Athens also had a large slave population, but the relationship between personally owned slaves and masters in Athens was very different from Sparta’s. Like Sparta, Athens had as many as 80,000 slaves in the 5th and 6th centuries BC, averaging three to four slaves per household. According to Greek literature, even poor peasants could afford slaves. However, Athenians, without fear of revolt as in Sparta, were able to use their freedom from labor to pursue scientific, cultural, and political goals. Because slave-owning citizens no longer needed to work to provide for themselves, they spent their days creating beautiful works of art, debating political theory and devising new forms of governance (such as democracy) in the forum, and developing the basis of modern science and mathematics.

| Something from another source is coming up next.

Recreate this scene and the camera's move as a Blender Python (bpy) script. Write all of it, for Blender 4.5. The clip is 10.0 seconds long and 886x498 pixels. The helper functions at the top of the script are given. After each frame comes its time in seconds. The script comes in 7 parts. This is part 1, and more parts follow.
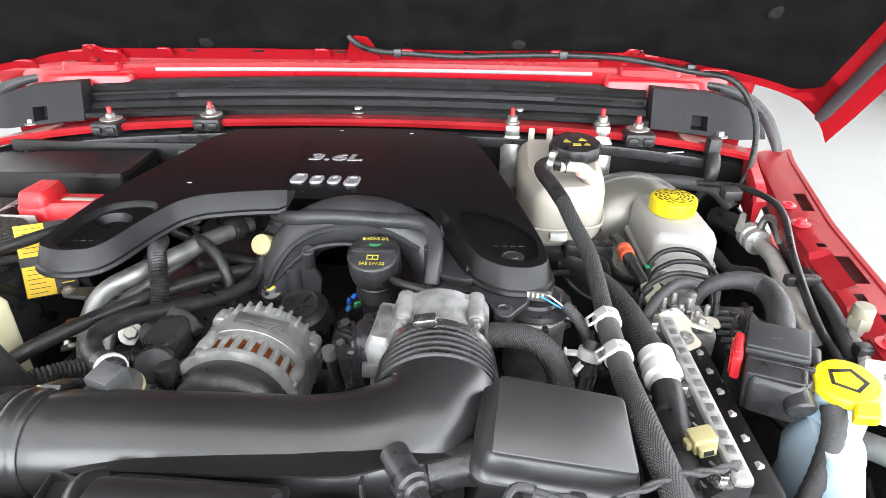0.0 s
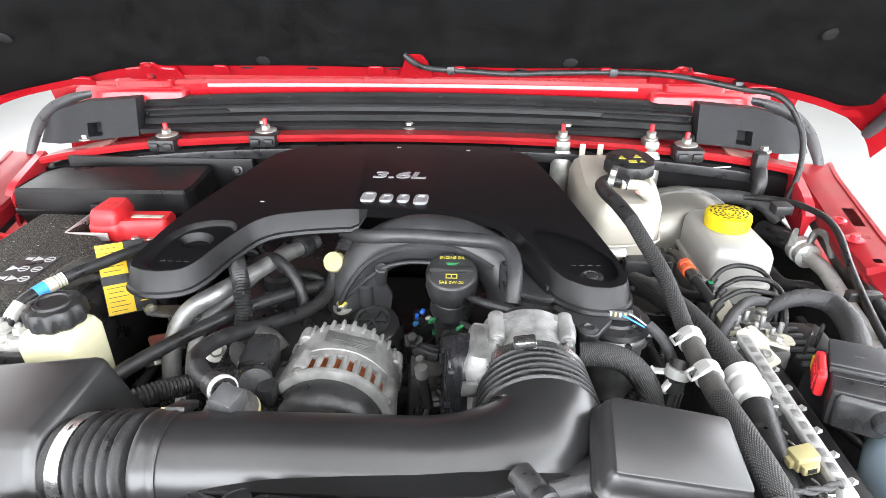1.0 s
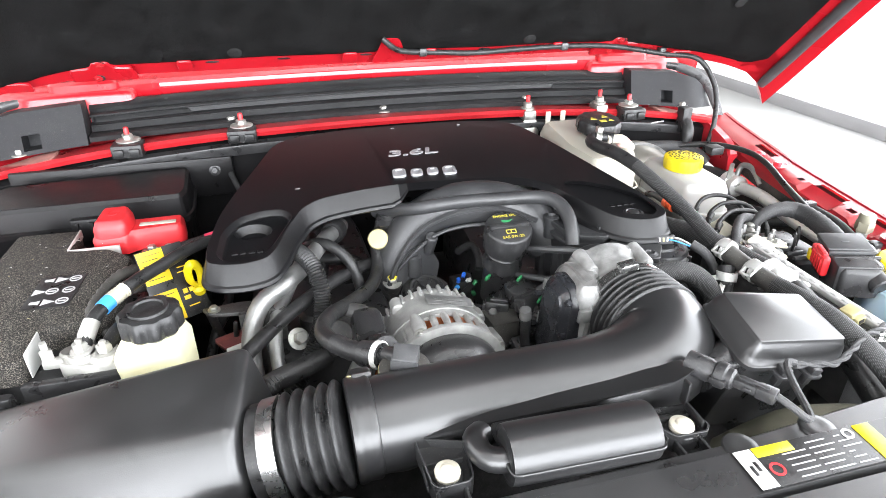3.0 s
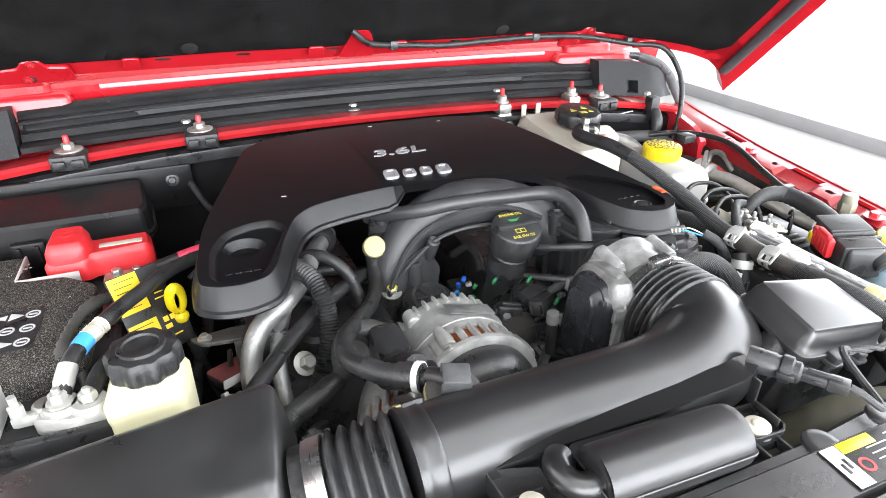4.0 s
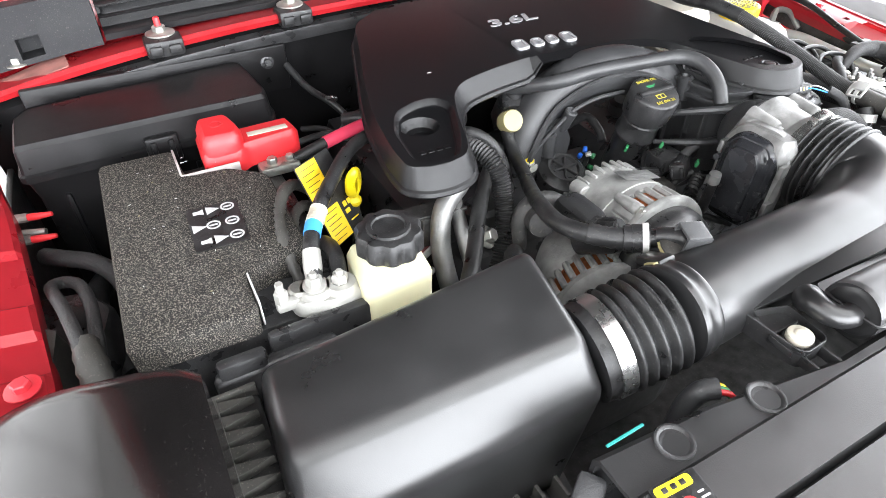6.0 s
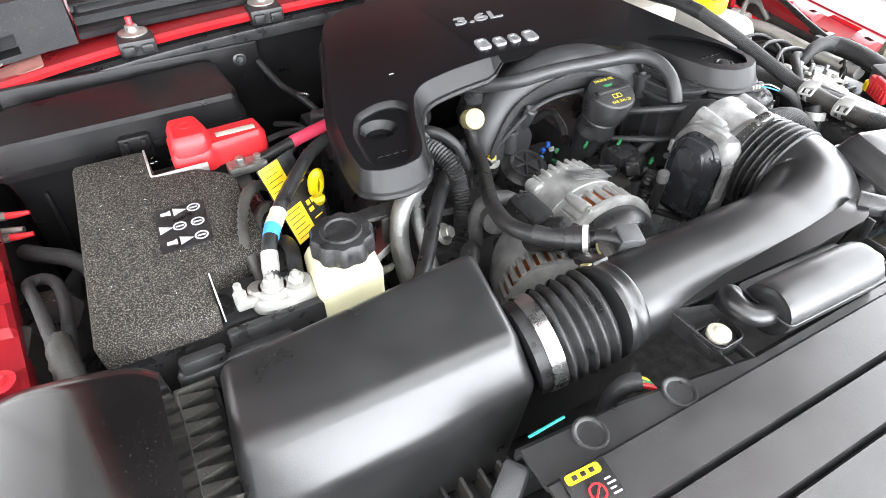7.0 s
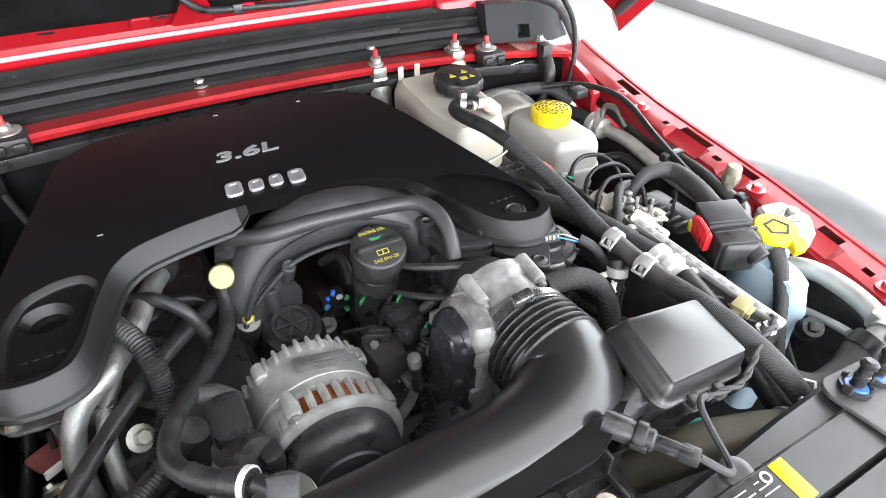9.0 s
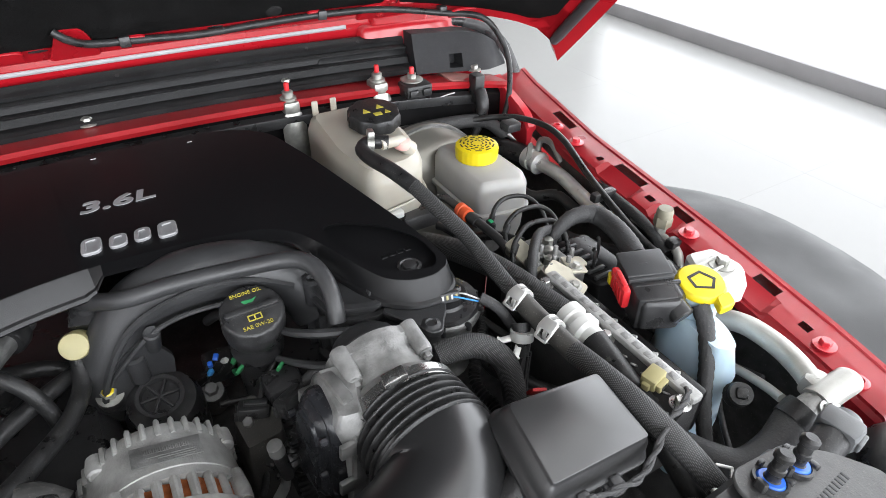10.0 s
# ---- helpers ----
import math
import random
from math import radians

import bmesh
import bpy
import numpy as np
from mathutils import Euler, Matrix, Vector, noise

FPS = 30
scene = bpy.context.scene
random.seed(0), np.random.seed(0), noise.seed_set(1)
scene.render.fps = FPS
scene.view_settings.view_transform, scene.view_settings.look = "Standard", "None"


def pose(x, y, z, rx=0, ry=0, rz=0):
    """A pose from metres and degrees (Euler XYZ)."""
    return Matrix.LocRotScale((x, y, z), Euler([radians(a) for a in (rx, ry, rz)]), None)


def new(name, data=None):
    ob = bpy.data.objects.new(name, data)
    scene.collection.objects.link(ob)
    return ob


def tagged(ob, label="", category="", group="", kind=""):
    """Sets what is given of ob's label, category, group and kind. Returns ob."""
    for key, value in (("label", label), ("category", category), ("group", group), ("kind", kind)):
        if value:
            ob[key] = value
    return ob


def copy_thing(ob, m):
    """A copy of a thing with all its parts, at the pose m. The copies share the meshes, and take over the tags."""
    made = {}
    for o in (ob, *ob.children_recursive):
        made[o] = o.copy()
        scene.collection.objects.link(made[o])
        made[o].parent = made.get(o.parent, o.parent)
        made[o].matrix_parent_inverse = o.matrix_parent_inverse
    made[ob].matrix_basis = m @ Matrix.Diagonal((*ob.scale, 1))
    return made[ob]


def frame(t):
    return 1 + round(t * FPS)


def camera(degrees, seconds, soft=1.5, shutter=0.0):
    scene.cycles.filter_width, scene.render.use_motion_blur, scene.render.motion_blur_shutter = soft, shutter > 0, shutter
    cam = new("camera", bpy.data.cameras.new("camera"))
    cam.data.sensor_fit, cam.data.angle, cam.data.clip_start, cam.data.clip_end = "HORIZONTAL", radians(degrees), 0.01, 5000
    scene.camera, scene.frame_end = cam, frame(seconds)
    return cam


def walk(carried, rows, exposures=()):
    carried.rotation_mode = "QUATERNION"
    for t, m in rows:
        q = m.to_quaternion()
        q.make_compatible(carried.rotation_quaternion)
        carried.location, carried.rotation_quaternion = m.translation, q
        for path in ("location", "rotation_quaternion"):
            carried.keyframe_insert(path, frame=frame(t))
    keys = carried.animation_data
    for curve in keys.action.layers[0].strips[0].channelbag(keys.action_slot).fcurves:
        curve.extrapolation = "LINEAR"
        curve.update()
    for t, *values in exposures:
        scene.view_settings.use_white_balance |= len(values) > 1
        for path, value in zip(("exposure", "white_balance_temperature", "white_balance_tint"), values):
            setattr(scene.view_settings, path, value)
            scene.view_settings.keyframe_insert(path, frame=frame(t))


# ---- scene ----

Will widespread adoption of intelligent and capable machines create a system closer to the slave economy of Athens or Sparta? Automated systems, so long as they do not pose the threat of overthrowing their masters, would not require an approach like Sparta. Most conditions for intelligent machines suggest an approach like Athens. Free economies around the world focus more on individual than state ownership of goods, similar to Athens. Automated systems may also grow to be very inexpensive, especially since power for a machine costs much less than supplying food and shelter for a human. Within a few years of introduction, prices for home robotic systems will likely be low enough to be affordable even for low-income households. Widespread freeing of human time will hopefully follow the Athenian model: where people use their new freedom from labor to explore humanities, mathematics, and the sciences. Otherwise, it would be unfortunate if it follows the Spartan model, involving military expansion and desire for foreign conquests.

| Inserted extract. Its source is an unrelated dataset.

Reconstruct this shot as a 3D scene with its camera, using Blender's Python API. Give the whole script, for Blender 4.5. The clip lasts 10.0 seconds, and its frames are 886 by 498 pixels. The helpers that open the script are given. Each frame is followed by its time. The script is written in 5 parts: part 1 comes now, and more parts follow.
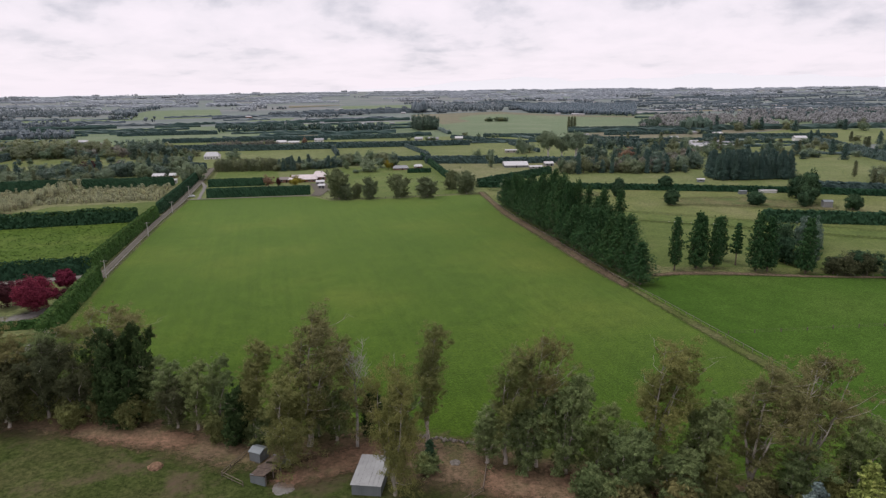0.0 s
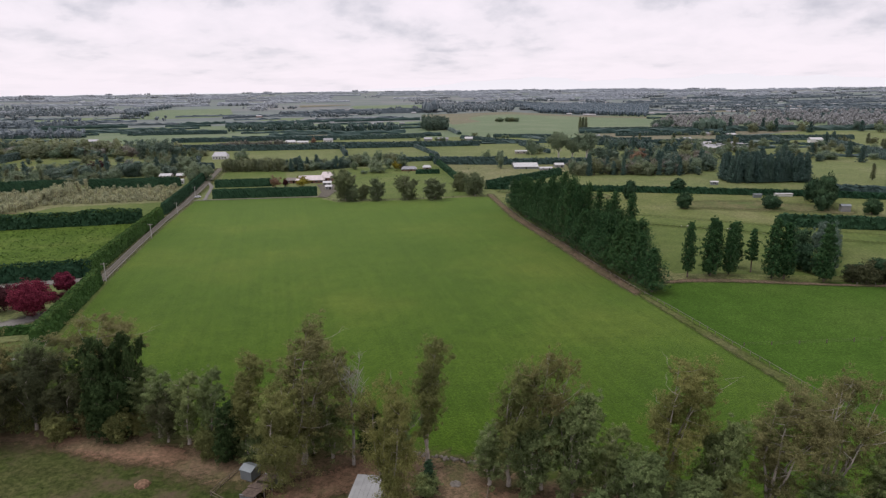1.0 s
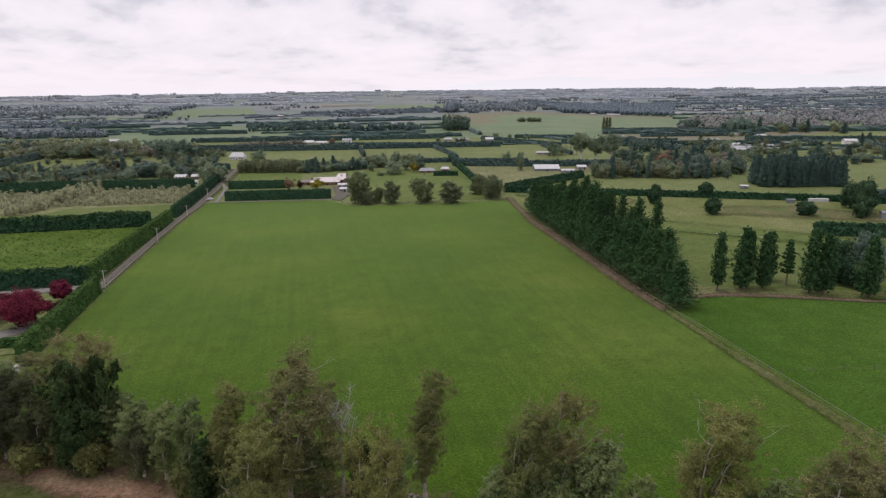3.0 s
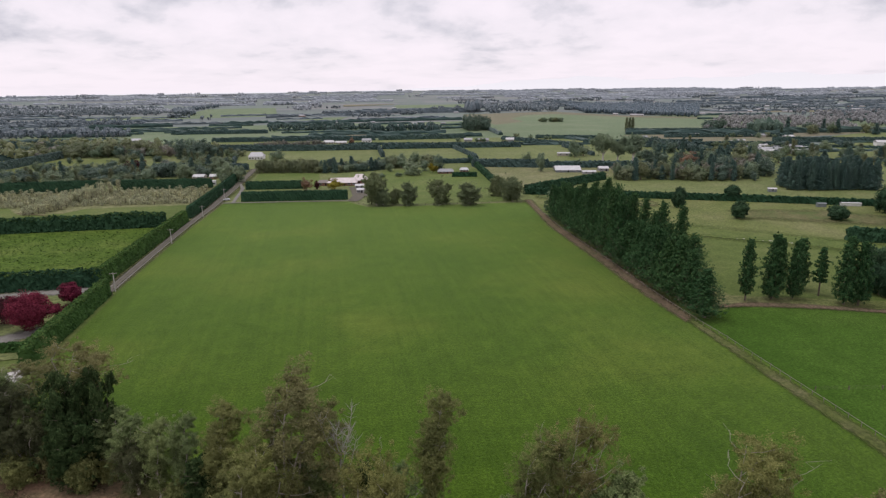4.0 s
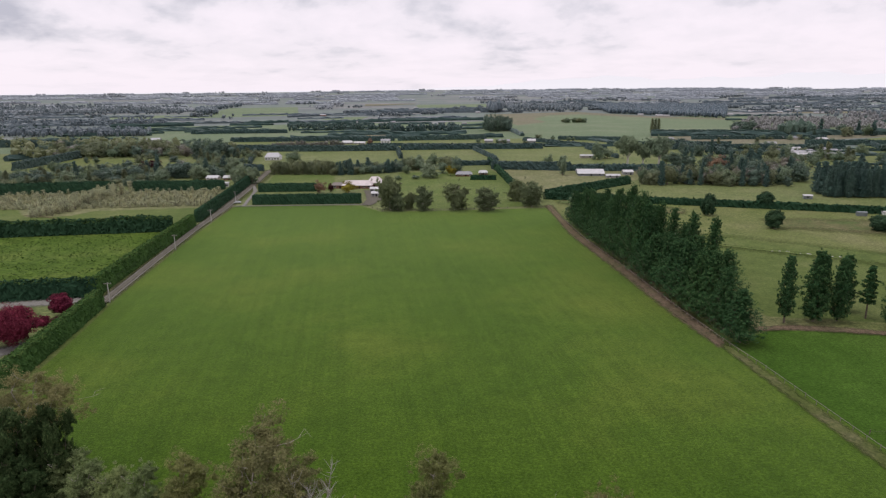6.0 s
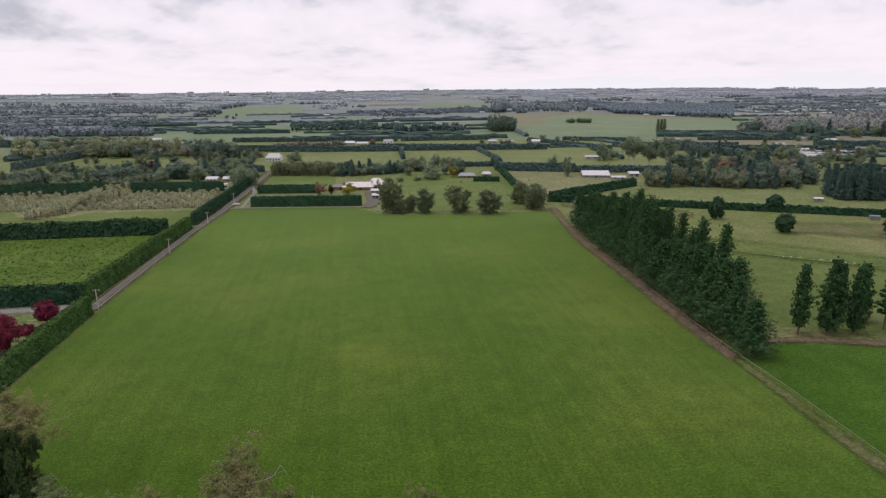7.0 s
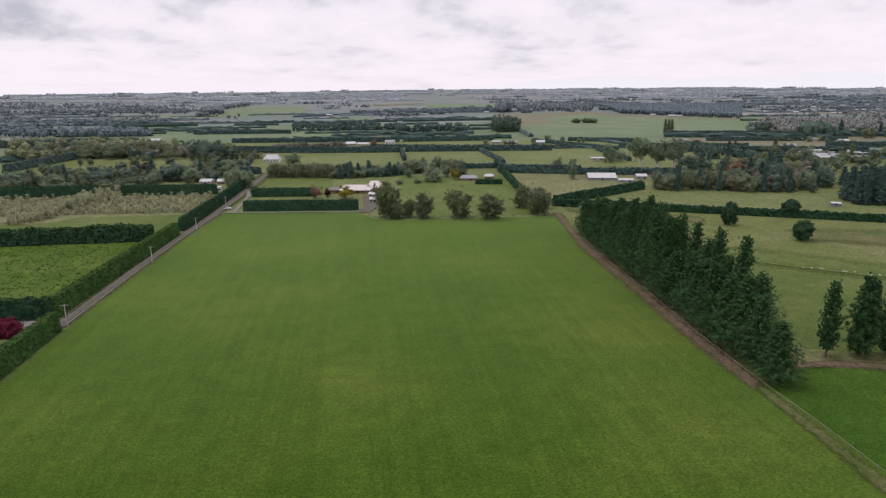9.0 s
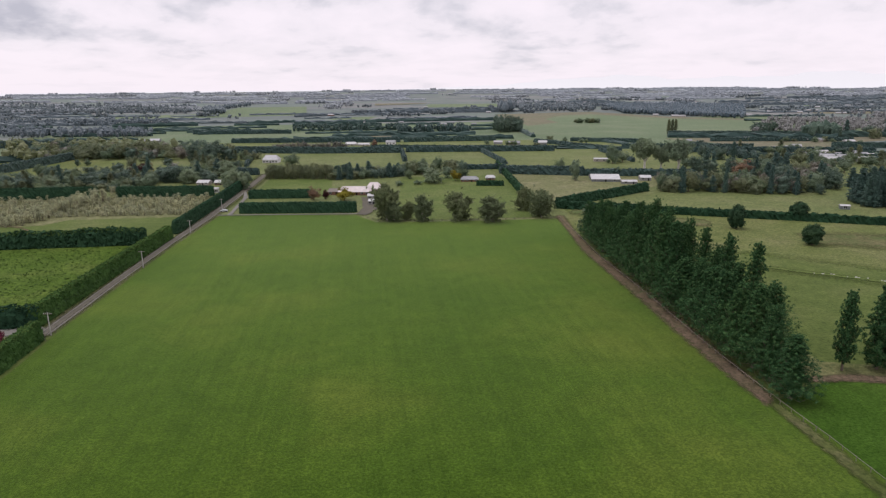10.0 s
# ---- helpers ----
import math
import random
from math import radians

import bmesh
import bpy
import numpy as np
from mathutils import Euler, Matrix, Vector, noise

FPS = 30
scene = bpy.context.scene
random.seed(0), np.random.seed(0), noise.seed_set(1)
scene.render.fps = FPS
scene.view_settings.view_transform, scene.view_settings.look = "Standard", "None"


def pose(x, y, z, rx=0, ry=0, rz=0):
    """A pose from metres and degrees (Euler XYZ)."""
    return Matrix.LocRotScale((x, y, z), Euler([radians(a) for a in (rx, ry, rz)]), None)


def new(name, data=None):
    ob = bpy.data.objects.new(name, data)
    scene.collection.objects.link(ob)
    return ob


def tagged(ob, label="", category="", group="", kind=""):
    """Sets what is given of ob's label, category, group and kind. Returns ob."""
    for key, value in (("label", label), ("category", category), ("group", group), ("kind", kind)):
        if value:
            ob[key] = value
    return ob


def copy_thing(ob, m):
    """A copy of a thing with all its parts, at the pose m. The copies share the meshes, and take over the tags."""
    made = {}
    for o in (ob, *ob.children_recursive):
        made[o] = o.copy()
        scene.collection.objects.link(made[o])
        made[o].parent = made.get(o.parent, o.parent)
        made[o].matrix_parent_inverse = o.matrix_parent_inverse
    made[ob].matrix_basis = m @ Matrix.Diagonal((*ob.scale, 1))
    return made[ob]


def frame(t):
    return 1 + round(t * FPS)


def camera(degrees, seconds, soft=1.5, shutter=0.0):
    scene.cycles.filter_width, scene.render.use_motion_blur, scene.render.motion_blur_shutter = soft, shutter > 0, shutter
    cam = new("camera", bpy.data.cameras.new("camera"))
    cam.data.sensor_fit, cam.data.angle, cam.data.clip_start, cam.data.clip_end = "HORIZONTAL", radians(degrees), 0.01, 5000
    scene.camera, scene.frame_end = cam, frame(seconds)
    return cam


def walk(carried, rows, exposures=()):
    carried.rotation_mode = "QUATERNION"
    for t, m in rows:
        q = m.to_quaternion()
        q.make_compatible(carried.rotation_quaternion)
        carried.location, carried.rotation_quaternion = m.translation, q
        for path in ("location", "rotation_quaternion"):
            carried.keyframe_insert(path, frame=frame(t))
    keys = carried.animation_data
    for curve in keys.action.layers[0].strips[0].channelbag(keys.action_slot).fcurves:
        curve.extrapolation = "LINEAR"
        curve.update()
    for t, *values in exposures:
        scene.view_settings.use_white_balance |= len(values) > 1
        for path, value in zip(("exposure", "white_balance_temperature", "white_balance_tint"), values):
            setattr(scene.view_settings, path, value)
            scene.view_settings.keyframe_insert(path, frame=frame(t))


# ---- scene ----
# The camera: a drone that flies ahead at about 72 m over flat farmland.
cam = camera(68.6, 10.0, soft=1.3)
# seconds, x, y, z, pitch, roll, yaw
PATH = [
    (0, 0.00, 0.00, 72.00, -14.080, -0.733, -14.715),
    (0.5, 1.68, 2.97, 72.19, -14.071, -0.654, -14.120),
    (1, 3.34, 5.94, 72.30, -14.085, -0.614, -13.782),
    (1.5, 5.04, 9.00, 72.37, -14.105, -0.609, -13.443),
    (2, 6.72, 12.17, 72.42, -14.115, -0.622, -13.069),
    (2.5, 8.44, 15.50, 72.47, -14.111, -0.644, -12.561),
    (4, 13.55, 26.00, 72.43, -14.109, -0.662, -9.919),
    (4.5, 15.20, 29.74, 72.51, -14.109, -0.643, -9.145),
    (5, 16.78, 33.69, 72.68, -14.107, -0.611, -8.544),
    (5.5, 18.25, 37.57, 72.83, -14.129, -0.569, -8.212),
    (7, 22.45, 49.61, 73.09, -14.151, -0.508, -7.568),
    (7.5, 23.83, 53.64, 73.10, -14.165, -0.509, -7.424),
    (8, 25.22, 57.70, 73.08, -14.174, -0.523, -7.309),
    (8.5, 26.53, 61.77, 73.02, -14.177, -0.536, -7.226),
    (9, 27.80, 65.86, 72.98, -14.176, -0.531, -7.114),
    (9.5, 28.94, 69.84, 72.98, -14.178, -0.528, -7.045),
    (10, 30.08, 73.87, 73.00, -14.196, -0.523, -6.921),
]
walk(cam, [(t, pose(x, y, z, 90 + pitch, 0, yaw) @ pose(0, 0, 0, 0, 0, roll)) for t, x, y, z, pitch, roll, yaw in PATH], [(0.0, 0.3), (10.0, 0.3)])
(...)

Although new technologies virtually always raise the standard of living for all, adoption of automation technologies are likely to be highly capital intensive initially. Some economists believe that high capital costs may accelerate wealth inequality, and potentially cause social tensions and reforms, as discussed in an earlier post. Slave ownership in antiquity does provide some justification for this concern: In ancient Rome, large parcels of land known as Latifundium were powered by armies of slaves owned by the wealthy. Latifundium were in effect, the first form of industrialized agriculture, generally specializing in grain, olive oil, or wine, and were necessary to support Rome’s growing mega-cities. Economies of scale allowed these Latifundium to grow rapidly and consolidate smaller farms, and in turn, consolidate regional power and wealth to a small elite. Pliny the Elder noted that at one point, half of the province of Africa was controlled by a mere six land owners.

Intelligent machines and mass-automation may free humans from work, and may further free us from exploiting one another. Free time may create a new renaissance of art, philosophy, and science, fueled by greater numbers of ambitious people with no need to spend time focusing on sustenance. However, distribution of land, power, and wealth remains uncertain. Could we enjoy the economic benefits of slavery, but without the horrors of mistreatment, subjugation, torture, and hard labor--everyone a slave owner, and no person a slave? Will inexpensive intelligent machines create a world of luxury for everyone, or consolidate wealth and power among very few? How can we ensure that our future relationship with intelligent machines will be more like Athens and less like Sparta?